• _DATA EXCERPTS_:
----

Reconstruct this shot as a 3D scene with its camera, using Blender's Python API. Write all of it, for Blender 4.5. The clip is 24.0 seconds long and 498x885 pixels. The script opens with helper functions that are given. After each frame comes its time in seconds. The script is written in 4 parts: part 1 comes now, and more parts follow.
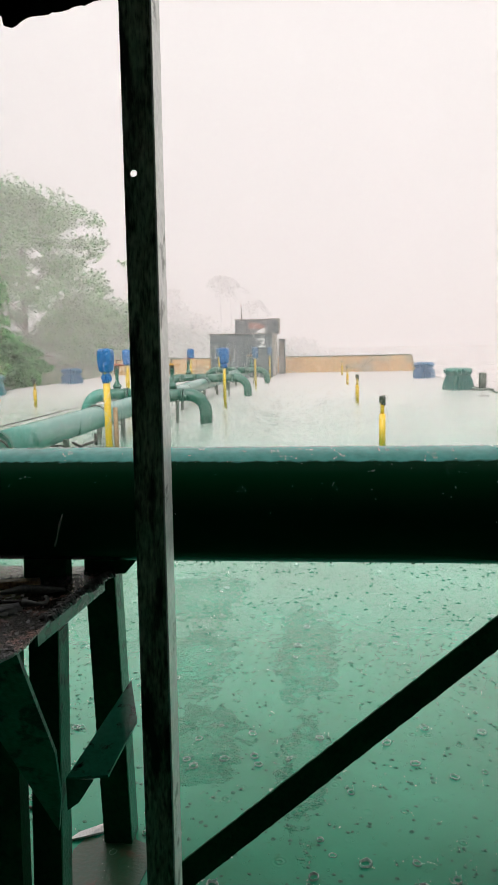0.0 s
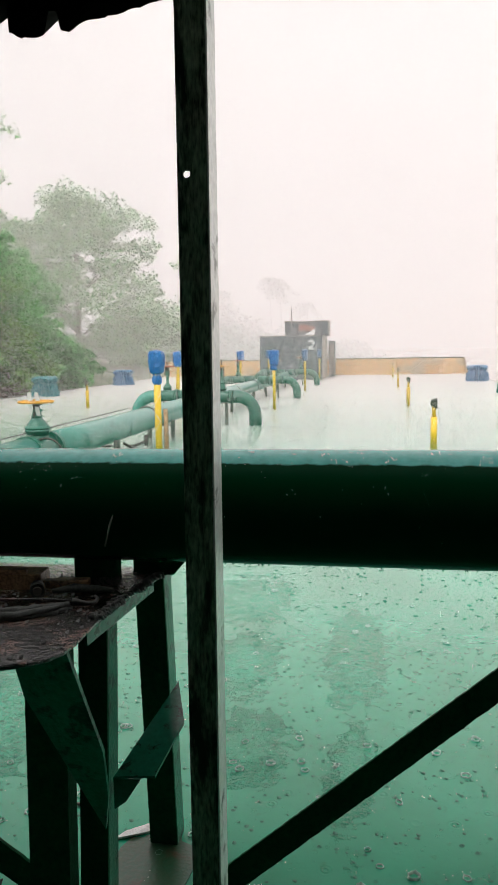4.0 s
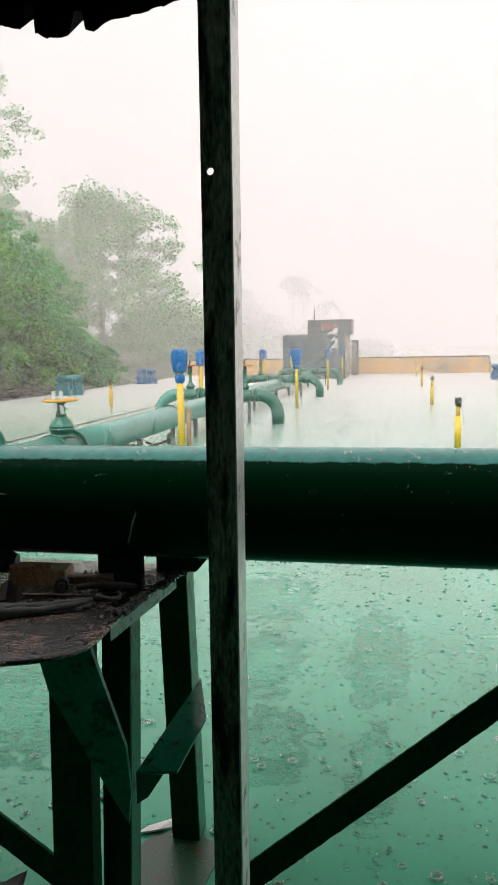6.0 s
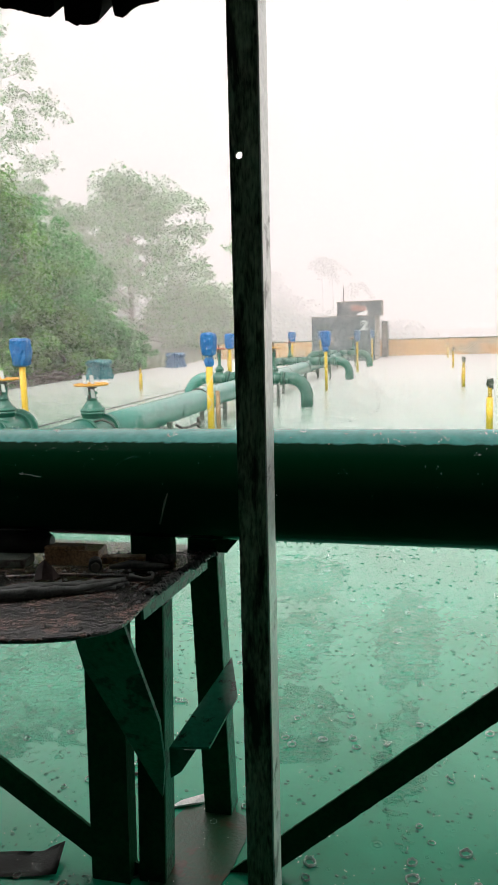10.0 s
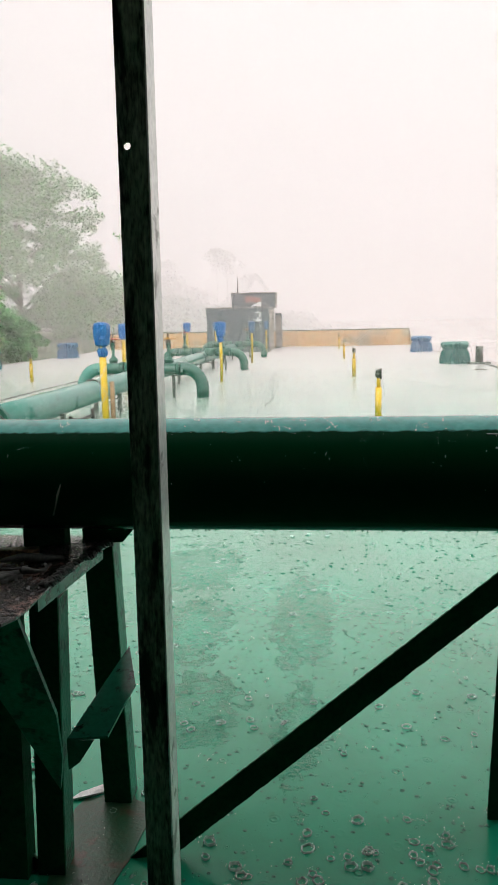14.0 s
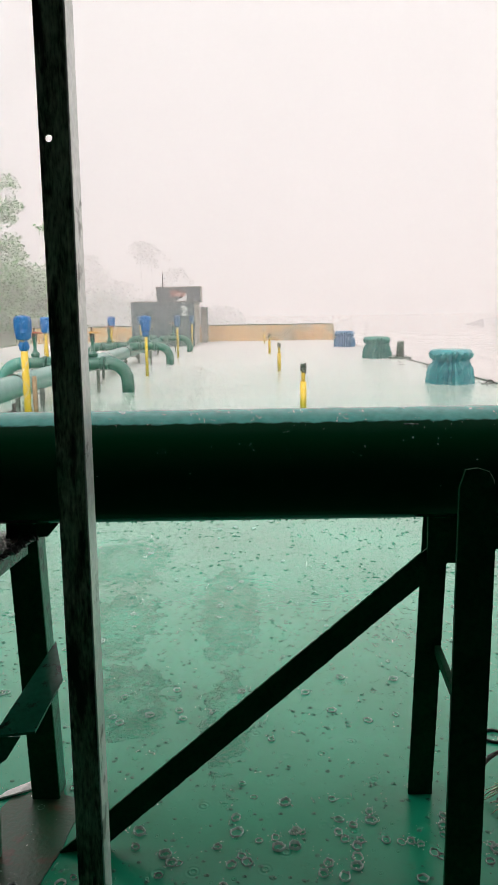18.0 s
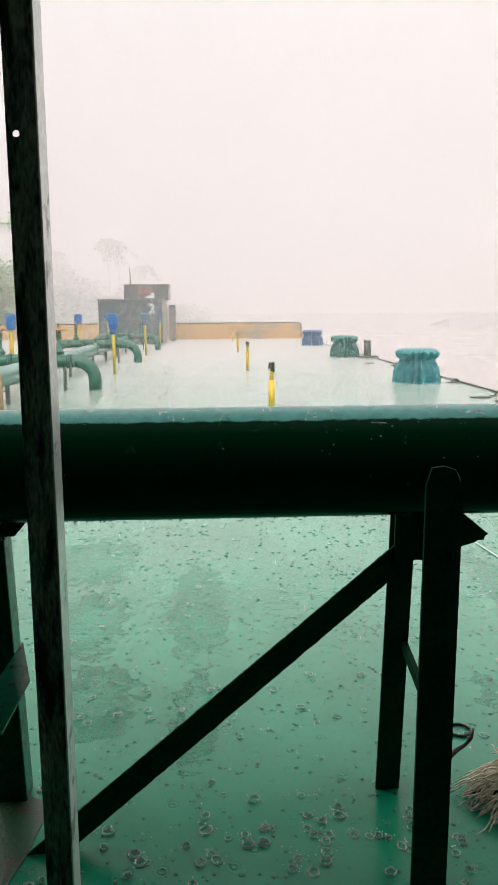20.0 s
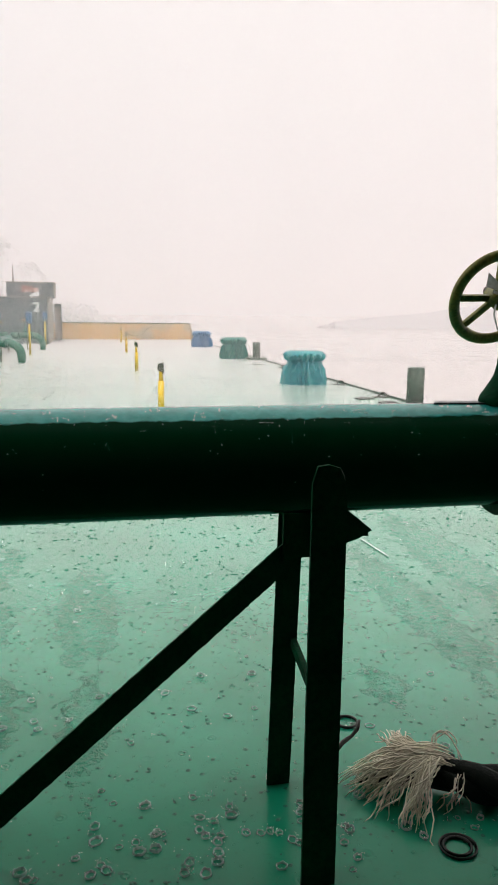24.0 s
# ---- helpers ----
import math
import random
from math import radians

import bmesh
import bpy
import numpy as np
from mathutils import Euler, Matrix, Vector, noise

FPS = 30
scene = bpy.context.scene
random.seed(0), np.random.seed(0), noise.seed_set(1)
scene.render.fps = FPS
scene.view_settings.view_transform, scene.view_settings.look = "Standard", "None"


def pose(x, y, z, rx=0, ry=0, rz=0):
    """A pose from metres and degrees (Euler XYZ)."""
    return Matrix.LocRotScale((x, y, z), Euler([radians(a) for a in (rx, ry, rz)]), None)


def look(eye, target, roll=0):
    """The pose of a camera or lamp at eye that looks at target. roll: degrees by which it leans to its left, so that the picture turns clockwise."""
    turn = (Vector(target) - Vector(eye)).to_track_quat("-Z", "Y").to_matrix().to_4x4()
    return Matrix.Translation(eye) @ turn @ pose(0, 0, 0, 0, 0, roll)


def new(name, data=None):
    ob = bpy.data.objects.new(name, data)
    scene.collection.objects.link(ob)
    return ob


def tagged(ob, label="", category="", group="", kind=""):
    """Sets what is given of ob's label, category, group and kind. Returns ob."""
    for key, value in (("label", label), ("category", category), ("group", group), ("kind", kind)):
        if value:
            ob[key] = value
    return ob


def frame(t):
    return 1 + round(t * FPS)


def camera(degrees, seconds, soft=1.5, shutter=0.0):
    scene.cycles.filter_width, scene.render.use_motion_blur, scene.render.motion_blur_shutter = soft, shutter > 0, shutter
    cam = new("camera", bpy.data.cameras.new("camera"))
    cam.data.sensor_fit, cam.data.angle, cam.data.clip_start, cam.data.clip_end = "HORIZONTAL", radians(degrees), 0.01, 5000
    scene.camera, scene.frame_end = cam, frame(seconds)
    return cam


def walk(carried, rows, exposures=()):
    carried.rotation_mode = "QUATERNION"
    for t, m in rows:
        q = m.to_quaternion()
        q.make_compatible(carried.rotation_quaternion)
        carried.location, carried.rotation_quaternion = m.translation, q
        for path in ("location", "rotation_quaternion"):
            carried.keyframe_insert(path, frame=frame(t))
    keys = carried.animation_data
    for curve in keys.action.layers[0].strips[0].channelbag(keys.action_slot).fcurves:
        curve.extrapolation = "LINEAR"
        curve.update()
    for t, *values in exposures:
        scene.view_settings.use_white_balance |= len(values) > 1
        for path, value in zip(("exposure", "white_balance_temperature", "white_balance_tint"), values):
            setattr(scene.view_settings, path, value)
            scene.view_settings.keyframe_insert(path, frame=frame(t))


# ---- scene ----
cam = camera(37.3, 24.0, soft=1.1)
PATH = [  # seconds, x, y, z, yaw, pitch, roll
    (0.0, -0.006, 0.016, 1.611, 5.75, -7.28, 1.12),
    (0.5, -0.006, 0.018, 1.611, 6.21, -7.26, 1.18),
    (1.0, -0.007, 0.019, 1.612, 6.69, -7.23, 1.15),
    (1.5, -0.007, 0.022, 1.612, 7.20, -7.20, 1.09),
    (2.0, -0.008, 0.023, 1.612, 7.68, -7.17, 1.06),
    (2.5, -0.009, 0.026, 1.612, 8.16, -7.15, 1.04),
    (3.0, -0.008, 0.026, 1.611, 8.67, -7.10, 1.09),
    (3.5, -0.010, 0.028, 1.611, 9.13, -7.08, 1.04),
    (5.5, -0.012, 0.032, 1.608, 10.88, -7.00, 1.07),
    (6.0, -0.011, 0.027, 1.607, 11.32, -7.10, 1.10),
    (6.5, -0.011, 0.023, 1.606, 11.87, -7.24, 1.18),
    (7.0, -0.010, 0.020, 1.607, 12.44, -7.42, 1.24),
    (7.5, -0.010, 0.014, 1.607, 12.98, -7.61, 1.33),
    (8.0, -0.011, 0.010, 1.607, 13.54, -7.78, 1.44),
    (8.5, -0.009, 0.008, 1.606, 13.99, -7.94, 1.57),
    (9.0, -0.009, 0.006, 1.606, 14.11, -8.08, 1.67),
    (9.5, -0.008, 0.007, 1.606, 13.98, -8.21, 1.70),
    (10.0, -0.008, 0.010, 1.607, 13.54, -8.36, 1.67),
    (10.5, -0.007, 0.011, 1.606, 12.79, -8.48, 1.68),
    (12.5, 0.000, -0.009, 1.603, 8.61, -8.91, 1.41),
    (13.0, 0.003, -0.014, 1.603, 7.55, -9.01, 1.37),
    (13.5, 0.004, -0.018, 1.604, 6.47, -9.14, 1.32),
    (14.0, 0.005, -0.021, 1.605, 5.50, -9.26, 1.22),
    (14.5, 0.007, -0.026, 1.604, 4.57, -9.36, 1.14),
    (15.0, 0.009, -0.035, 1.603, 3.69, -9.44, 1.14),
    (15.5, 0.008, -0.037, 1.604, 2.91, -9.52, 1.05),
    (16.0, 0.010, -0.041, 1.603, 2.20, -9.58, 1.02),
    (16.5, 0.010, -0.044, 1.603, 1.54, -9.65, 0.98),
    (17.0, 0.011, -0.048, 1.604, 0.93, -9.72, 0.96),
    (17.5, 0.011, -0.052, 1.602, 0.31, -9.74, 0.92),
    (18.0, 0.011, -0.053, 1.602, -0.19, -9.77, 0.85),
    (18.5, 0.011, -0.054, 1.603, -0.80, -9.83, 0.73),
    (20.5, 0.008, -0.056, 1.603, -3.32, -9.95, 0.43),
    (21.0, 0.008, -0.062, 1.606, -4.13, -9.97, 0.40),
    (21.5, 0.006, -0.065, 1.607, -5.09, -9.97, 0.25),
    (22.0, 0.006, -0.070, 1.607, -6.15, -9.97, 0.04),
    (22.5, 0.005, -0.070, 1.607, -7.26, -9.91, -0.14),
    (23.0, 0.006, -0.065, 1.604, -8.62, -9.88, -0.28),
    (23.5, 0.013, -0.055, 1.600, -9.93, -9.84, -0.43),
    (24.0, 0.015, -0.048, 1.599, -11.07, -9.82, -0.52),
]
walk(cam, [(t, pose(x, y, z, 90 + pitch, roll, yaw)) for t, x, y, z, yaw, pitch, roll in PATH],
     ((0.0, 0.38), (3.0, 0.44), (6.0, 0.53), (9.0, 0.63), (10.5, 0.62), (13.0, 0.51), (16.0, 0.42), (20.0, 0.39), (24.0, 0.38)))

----

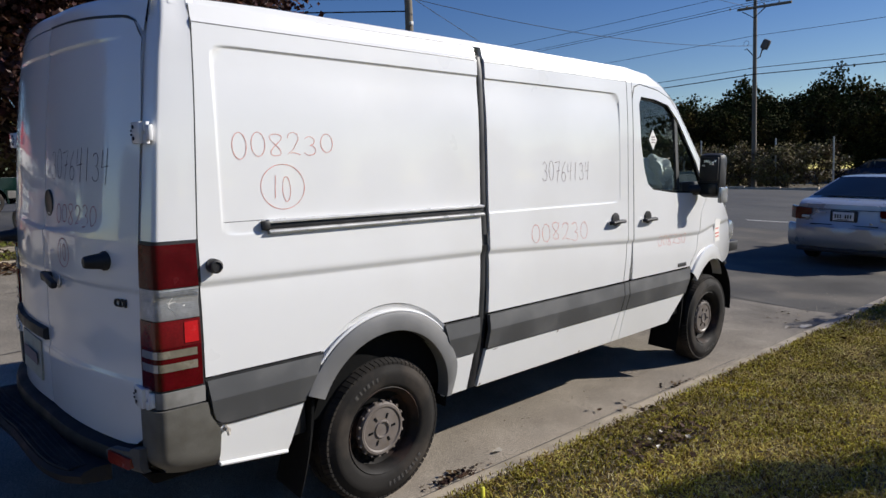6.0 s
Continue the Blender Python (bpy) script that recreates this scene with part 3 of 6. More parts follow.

----

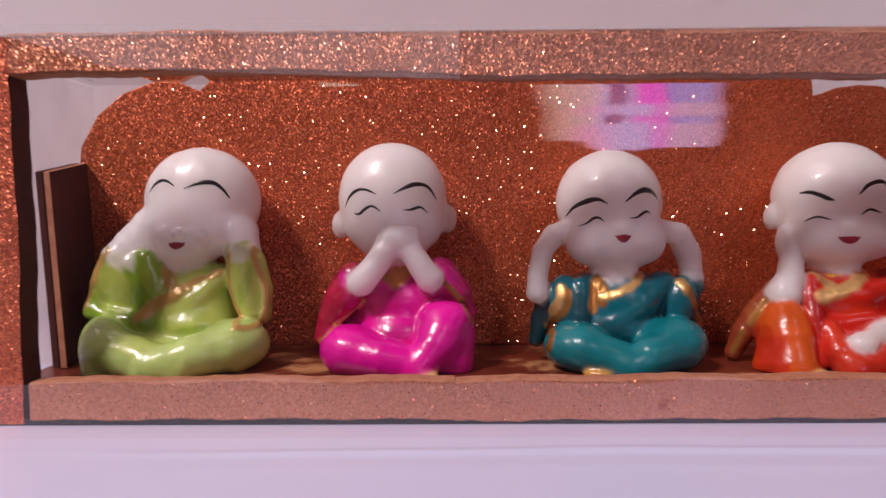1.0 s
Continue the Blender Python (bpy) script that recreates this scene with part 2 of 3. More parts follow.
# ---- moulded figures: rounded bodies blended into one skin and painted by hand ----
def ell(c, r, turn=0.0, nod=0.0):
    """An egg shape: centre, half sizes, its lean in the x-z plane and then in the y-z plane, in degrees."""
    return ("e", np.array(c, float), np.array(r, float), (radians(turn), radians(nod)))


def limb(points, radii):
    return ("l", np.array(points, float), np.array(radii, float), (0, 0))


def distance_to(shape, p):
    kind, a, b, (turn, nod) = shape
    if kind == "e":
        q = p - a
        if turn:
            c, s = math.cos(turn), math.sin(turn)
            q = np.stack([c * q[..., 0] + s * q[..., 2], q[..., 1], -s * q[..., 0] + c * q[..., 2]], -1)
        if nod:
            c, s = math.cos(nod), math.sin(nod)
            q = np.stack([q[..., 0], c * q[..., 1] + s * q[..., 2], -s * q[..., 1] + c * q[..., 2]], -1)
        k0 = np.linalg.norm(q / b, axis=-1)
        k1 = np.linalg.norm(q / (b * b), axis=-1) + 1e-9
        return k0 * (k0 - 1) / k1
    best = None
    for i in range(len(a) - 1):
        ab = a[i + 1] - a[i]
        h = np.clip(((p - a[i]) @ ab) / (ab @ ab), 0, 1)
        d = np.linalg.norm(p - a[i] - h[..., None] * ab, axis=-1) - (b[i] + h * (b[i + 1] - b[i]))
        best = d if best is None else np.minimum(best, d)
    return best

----

Copy exactly the lines from the line with "# ---- helpers" up to and including the line with "scene.render.fps = FPS", and no other lines.

# ---- helpers ----
import math
import random
from math import radians

import bmesh
import bpy
import numpy as np
from mathutils import Euler, Matrix, Vector, noise

FPS = 30
scene = bpy.context.scene
random.seed(0), np.random.seed(0), noise.seed_set(1)
scene.render.fps = FPS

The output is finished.